PROBLEM REQUIREMENTS - Find the lines holding "part" and copy them.

ENTRIES PROVIDED -
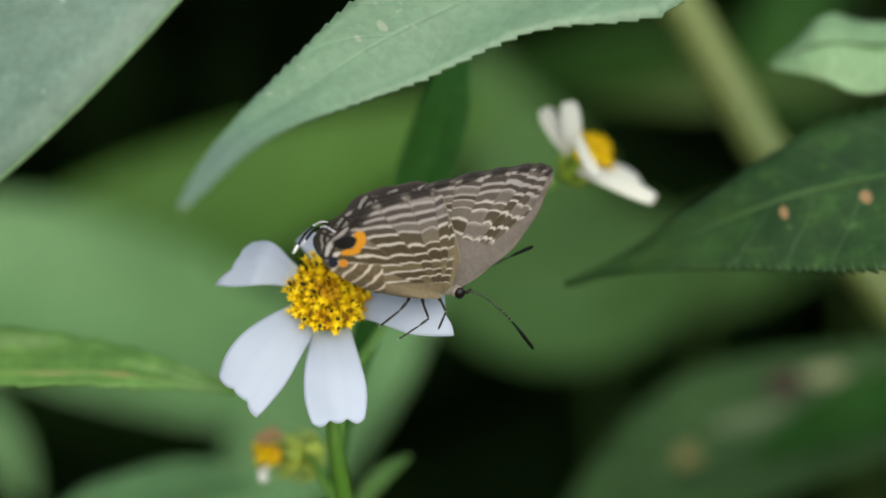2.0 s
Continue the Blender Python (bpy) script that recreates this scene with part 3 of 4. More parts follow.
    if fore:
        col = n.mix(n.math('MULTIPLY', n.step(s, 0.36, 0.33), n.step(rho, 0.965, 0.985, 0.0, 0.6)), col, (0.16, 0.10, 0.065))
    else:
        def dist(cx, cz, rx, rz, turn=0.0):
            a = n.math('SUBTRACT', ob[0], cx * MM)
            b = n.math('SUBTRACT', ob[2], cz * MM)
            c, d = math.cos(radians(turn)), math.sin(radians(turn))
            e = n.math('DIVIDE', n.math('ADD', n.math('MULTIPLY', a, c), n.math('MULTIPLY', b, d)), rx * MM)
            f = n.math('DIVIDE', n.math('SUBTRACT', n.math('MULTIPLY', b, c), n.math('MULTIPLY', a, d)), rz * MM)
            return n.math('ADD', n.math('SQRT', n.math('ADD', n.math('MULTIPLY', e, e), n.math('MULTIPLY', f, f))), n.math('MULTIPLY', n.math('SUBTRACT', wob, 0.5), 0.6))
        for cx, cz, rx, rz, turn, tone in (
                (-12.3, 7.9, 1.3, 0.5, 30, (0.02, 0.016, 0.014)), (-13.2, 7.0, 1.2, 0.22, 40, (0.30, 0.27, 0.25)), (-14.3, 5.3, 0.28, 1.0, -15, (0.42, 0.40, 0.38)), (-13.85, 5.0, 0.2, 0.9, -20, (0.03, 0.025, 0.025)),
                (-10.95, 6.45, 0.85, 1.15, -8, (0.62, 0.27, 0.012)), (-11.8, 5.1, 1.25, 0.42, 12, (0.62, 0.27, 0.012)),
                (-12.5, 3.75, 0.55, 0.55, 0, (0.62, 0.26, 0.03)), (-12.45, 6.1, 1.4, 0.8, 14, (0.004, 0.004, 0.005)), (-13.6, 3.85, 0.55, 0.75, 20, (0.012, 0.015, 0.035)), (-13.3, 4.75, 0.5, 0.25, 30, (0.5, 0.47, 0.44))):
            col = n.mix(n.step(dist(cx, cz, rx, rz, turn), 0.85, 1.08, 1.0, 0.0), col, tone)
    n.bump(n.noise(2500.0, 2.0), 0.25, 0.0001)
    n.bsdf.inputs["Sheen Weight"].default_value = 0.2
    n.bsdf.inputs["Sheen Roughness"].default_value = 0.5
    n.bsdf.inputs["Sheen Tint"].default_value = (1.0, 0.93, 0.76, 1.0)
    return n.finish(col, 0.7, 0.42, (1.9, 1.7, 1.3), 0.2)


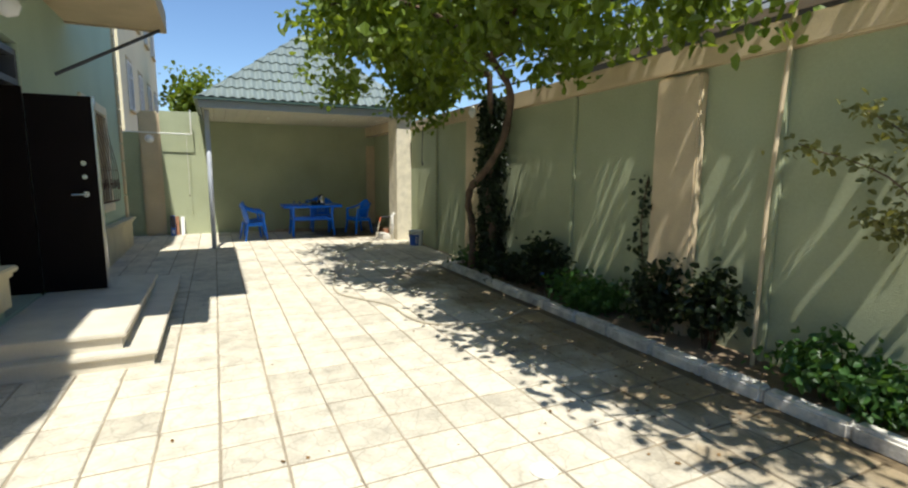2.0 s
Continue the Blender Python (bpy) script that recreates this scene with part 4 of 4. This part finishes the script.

EXERCISE OUTPUT -
Continue the Blender Python (bpy) script that recreates this scene with part 3 of 4. More parts follow.
Continue the Blender Python (bpy) script that recreates this scene with part 4 of 4. This part finishes the script.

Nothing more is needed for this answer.